** START Exercise input **
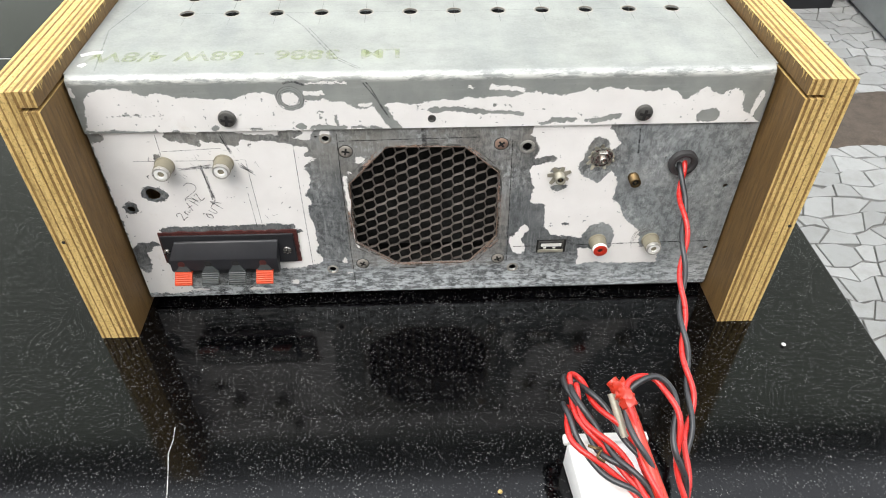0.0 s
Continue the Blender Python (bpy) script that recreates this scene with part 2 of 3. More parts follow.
** END Exercise input **
** START Exercise input **
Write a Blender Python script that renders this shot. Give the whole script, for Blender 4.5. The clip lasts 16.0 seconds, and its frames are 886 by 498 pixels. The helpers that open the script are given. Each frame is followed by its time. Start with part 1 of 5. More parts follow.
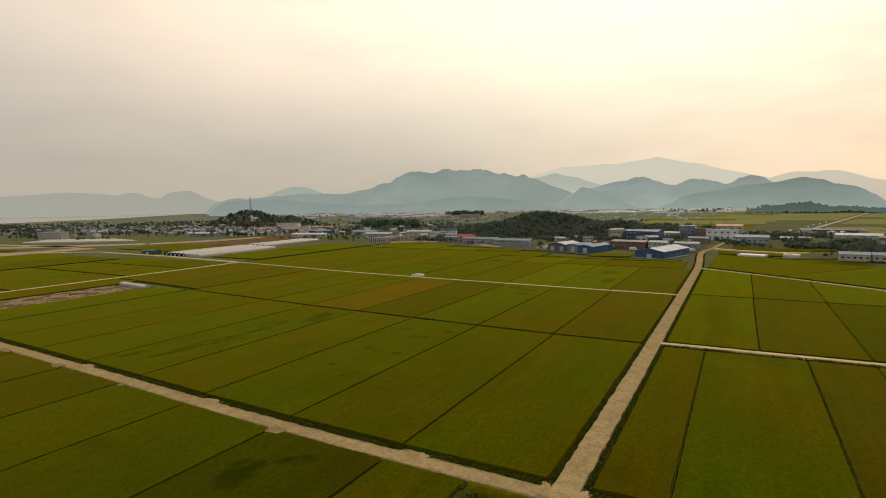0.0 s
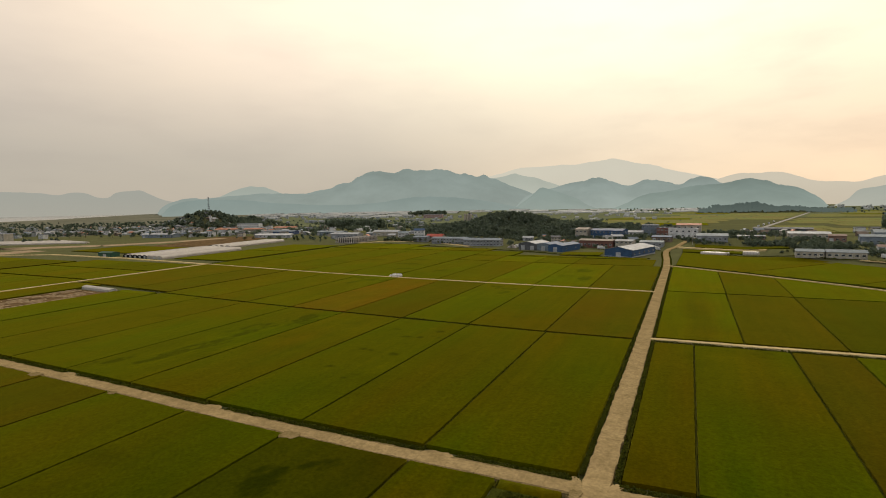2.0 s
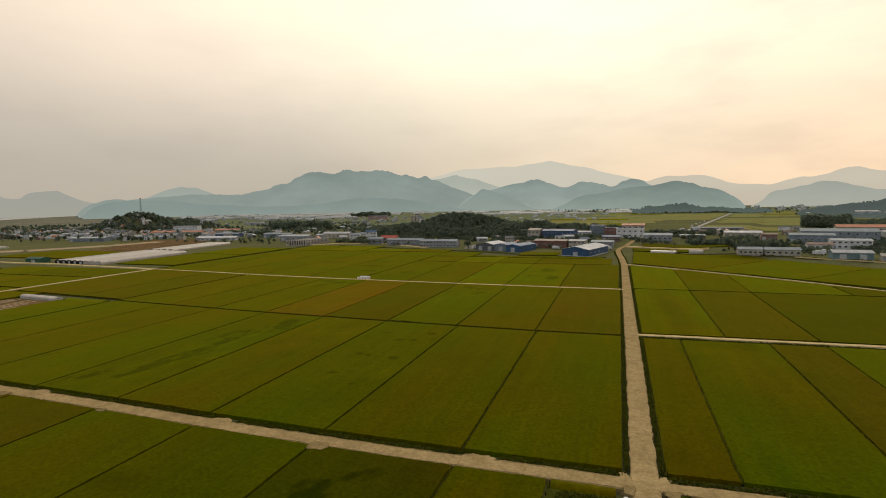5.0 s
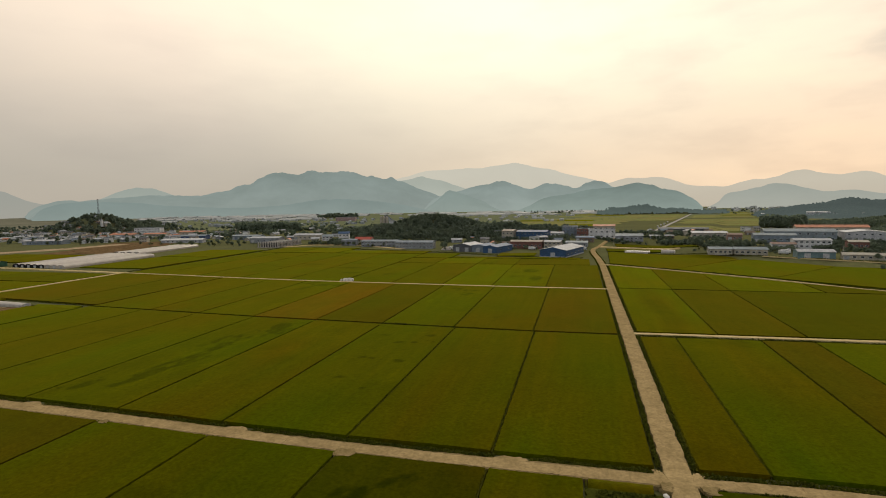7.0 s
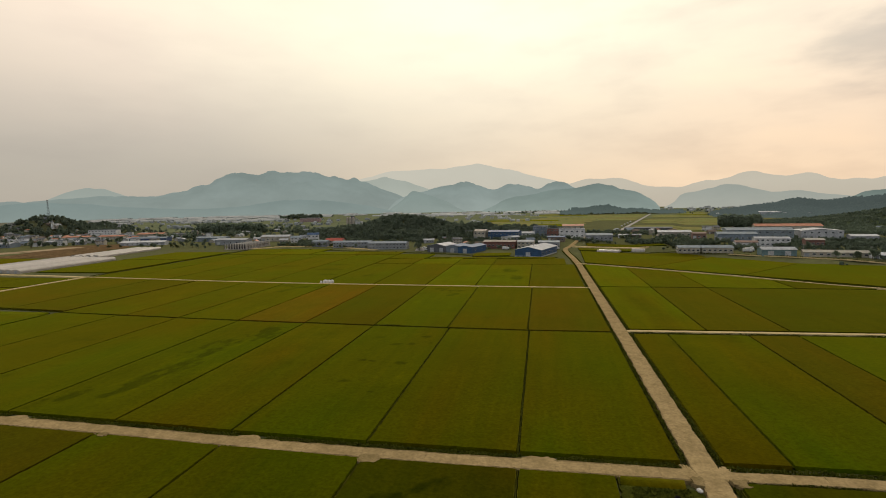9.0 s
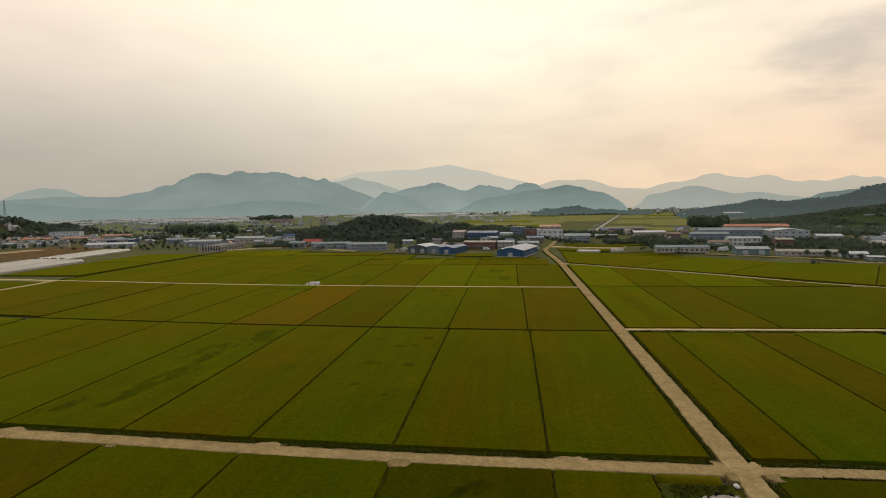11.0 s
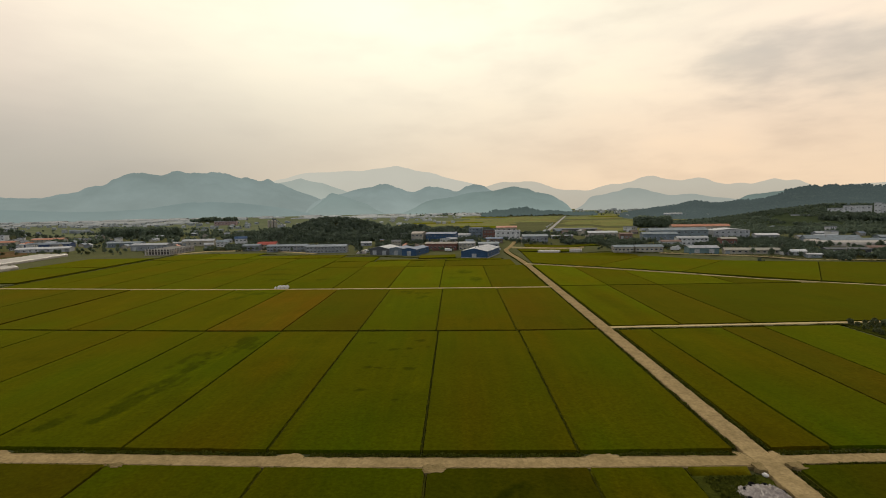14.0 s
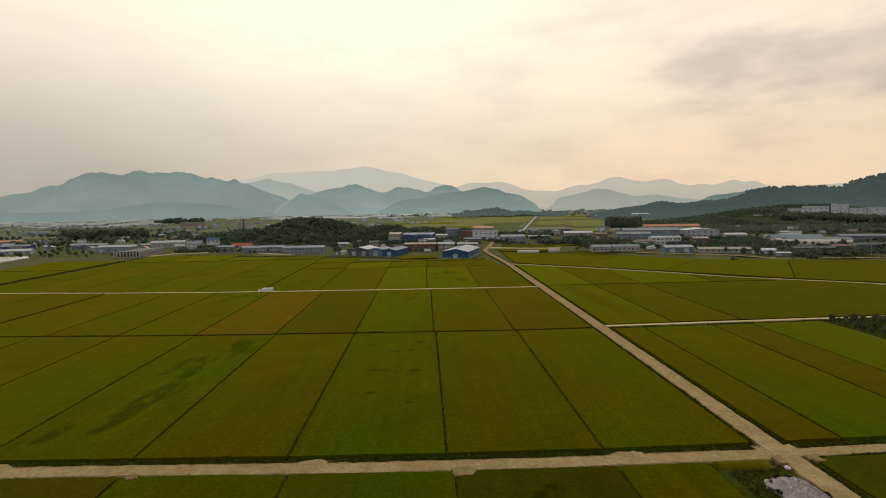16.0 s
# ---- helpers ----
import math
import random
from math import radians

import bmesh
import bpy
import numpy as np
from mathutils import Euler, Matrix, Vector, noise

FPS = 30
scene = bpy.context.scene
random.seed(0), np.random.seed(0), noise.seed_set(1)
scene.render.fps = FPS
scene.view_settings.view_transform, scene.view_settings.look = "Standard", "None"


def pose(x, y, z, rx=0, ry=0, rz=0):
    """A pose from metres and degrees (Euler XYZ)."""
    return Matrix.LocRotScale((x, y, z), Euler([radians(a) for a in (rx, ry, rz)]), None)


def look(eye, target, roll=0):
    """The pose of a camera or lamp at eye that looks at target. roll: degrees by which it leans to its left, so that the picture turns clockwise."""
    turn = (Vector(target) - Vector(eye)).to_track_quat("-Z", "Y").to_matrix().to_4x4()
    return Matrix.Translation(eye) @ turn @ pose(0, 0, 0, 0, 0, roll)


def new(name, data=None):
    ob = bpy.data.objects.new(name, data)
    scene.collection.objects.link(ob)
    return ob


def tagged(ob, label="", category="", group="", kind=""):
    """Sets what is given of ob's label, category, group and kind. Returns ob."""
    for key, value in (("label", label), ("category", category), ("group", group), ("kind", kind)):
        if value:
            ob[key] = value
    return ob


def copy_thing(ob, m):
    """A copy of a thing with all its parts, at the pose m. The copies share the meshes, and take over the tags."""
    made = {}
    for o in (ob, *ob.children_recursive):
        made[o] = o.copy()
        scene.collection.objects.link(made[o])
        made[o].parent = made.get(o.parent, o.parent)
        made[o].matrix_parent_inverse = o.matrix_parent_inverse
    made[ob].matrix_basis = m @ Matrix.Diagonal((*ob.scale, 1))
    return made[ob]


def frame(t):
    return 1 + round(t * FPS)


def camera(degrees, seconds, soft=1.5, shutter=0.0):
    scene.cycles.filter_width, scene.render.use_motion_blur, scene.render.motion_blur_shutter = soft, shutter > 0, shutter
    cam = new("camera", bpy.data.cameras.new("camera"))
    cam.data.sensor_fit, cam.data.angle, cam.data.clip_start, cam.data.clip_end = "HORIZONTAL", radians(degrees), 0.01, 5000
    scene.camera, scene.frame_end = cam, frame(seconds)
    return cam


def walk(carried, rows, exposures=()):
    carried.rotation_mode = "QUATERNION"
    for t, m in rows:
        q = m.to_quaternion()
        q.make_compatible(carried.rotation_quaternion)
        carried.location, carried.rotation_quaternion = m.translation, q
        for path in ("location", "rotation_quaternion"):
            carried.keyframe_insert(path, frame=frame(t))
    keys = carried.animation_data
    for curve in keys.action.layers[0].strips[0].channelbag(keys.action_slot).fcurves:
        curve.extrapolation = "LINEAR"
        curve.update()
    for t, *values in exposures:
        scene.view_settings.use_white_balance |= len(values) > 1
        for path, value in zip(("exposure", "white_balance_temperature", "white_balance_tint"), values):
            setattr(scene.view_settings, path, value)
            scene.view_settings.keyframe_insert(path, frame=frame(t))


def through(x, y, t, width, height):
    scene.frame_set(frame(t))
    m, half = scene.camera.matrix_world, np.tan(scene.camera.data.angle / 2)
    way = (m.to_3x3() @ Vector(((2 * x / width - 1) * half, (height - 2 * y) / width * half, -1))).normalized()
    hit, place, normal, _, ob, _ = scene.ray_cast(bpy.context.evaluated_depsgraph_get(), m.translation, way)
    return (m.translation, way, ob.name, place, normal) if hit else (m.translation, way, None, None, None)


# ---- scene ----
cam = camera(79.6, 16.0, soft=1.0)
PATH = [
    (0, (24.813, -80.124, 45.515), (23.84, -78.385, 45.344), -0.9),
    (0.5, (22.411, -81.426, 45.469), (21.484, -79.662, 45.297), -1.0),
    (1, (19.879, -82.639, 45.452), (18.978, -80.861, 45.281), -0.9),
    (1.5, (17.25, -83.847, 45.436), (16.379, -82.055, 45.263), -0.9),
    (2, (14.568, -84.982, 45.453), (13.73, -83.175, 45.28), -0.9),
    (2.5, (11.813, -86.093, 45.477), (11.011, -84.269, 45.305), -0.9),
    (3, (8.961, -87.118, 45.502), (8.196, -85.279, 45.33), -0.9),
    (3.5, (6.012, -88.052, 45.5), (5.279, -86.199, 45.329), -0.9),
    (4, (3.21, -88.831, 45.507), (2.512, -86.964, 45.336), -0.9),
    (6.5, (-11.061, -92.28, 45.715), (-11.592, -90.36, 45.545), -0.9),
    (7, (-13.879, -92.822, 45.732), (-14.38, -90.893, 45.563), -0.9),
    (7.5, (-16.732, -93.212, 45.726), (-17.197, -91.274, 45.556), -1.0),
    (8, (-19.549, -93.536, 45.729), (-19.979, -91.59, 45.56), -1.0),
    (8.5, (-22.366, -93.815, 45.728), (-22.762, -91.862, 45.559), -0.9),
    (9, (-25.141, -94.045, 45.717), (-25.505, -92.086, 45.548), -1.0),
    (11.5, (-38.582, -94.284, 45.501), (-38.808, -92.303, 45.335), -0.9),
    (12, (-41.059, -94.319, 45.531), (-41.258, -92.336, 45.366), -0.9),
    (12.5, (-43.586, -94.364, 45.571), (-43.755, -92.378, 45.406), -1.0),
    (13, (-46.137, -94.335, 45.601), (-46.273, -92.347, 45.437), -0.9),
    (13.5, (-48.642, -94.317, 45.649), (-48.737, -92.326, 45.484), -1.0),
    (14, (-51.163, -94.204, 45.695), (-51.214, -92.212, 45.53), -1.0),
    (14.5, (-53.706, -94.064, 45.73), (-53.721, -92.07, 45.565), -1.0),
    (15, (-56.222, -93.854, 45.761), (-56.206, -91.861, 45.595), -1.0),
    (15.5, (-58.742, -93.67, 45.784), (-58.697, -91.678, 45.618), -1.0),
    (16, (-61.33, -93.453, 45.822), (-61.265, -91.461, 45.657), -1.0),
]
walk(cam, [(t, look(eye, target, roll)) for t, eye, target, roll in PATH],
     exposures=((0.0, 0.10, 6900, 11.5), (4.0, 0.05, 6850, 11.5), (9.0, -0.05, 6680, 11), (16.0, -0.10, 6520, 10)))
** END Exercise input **
§ Task description
Exactly and only the lines from the line that contains "for path in" through the line that contains "return (m.translation, way, ob.name, place, normal)" are to be repeated as they stand.

§ Exercise response
        for path in ("location", "rotation_quaternion"):
            carried.keyframe_insert(path, frame=frame(t))
    keys = carried.animation_data
    for curve in keys.action.layers[0].strips[0].channelbag(keys.action_slot).fcurves:
        curve.extrapolation = "LINEAR"
        curve.update()
    for t, *values in exposures:
        scene.view_settings.use_white_balance |= len(values) > 1
        for path, value in zip(("exposure", "white_balance_temperature", "white_balance_tint"), values):
            setattr(scene.view_settings, path, value)
            scene.view_settings.keyframe_insert(path, frame=frame(t))


def through(x, y, t, width, height):
    scene.frame_set(frame(t))
    m, half = scene.camera.matrix_world, np.tan(scene.camera.data.angle / 2)
    way = (m.to_3x3() @ Vector(((2 * x / width - 1) * half, (height - 2 * y) / width * half, -1))).normalized()
    hit, place, normal, _, ob, _ = scene.ray_cast(bpy.context.evaluated_depsgraph_get(), m.translation, way)
    return (m.translation, way, ob.name, place, normal) if hit else (m.translation, way, None, None, None)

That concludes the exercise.